# EXERCISE BRIEF
Each line that holds the word "with" counts once; report the total and nothing else.

# GIVEN DATA
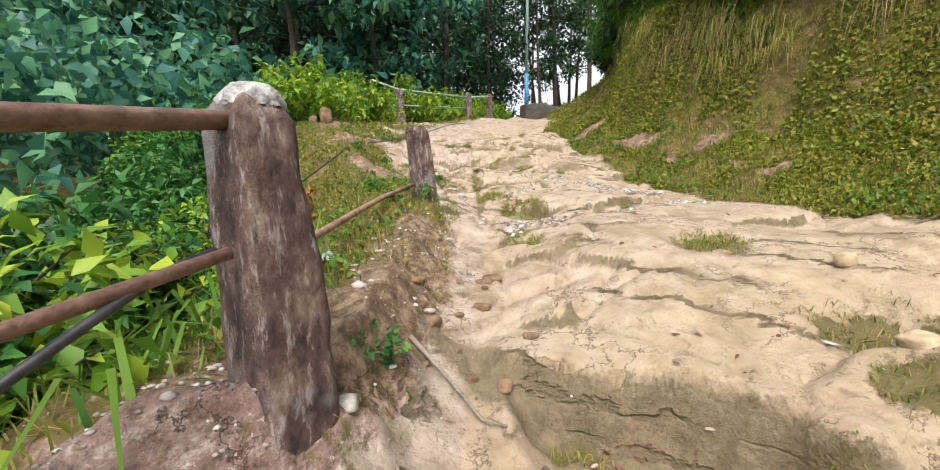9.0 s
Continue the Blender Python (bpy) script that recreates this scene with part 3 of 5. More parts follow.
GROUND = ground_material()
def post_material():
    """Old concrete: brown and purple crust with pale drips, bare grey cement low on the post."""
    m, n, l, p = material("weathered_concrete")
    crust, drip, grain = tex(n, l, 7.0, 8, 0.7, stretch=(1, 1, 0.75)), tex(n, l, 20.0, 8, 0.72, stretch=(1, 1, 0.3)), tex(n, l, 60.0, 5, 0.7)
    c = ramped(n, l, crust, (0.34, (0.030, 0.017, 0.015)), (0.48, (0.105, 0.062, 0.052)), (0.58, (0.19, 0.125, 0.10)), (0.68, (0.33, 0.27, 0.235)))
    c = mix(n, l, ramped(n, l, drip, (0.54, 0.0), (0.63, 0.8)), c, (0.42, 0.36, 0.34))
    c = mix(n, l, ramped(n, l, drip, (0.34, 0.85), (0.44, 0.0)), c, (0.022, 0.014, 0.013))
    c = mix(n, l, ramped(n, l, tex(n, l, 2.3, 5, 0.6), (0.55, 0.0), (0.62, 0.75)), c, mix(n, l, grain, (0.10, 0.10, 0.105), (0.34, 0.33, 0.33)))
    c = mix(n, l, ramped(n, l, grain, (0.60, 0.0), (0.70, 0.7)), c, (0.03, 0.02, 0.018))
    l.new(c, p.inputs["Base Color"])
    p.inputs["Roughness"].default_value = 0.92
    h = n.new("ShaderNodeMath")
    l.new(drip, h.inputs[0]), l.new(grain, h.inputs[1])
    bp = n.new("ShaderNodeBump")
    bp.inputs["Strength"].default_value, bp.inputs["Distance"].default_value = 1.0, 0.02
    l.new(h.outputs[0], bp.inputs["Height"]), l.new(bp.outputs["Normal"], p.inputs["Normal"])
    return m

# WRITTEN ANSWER
2